After adding Taylor Hall to a stockpile of offensive prospects that also includes world junior hero Jordan Eberle and skilled Swede Magnus Paajarvi-Svensson, the Oilers are being billed as a future force to be reckoned with.
Jonathan Bernier finally seems ready for stardom, giving the Kings a hotshot puck-stopper to complement an up-and-coming core featuring sniper Anze Kopitar and blueline ace Drew Doughty.
The Coyotes and Avalanche have stashed a cache of young weapons, while sharpshooters Steven Stamkos and John Tavares are trying to author turnarounds in Tampa Bay and Long Island, where they’re not yet legal drinking age.
But the Capitals seem closest to sipping champagne from Lord Stanley’s mug.

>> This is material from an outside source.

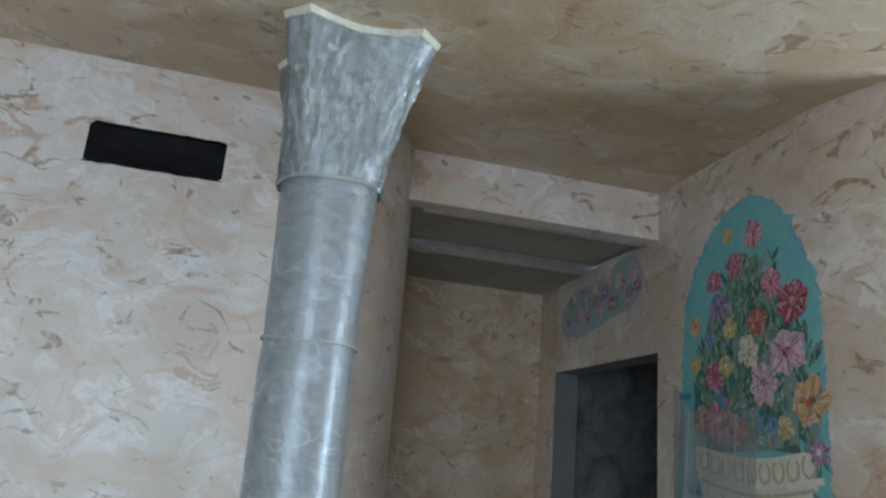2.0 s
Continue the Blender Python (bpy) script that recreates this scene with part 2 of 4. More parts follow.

The Washington Capitals are on my short list of “Teams who look promising even though it’s only July.” I’d like to see what the Chicago Blackhawks do with their goalie situation to truly assess their quality as a team, but I think they’d make the list. You know what, let’s list them for fun right now.
- Pittsburgh Penguins
- Philadelphia Flyers?
- Vancouver Canucks
- Detroit Red Wings
- San Jose Sharks
Obviously this list is ridiculously preliminary and each team has some problems.
Out East, I’d be surprised if there was much change among the best teams. The Capitals will forever be critiqued as soft and/or “chokers” until they make an impact in the playoffs, but what they really need is a shutdown defenseman and a second line center. The Penguins loaded up on defense but might actually decline in their greatest area of weakness: wingers. Everyone can write the same things they always write about the Flyers’ goalies.
In the Western Conference, my guess is that things will be fairly similar to last season. Chicago cannot be judged until their team is complete, but they still have the core players to be a contender. The San Jose Sharks made a big but possibly reasonable change in net – and besides – their “failures are higher than most teams’ successes.”
The two most interesting teams might be the Canucks and Red Wings. Vancouver got whooped by Chicago in the playoffs – really, they fell apart – but they still have some interesting elements. Adding Dan Hamhuis and Keith Ballard to a defense that might have been their biggest weakness last year might make them the best in the West. But don’t forget about the Red Wings, either, a team who became the league’s hottest club once their injury-ravaged squad actually came together.
Soon enough, we’ll be making previews for next season. While the preferred method is to use a blindfold and some darts, those above teams are the ones who come to my mind when I think contenders for next year. Who do you think will make a splash in the 2010-11 season?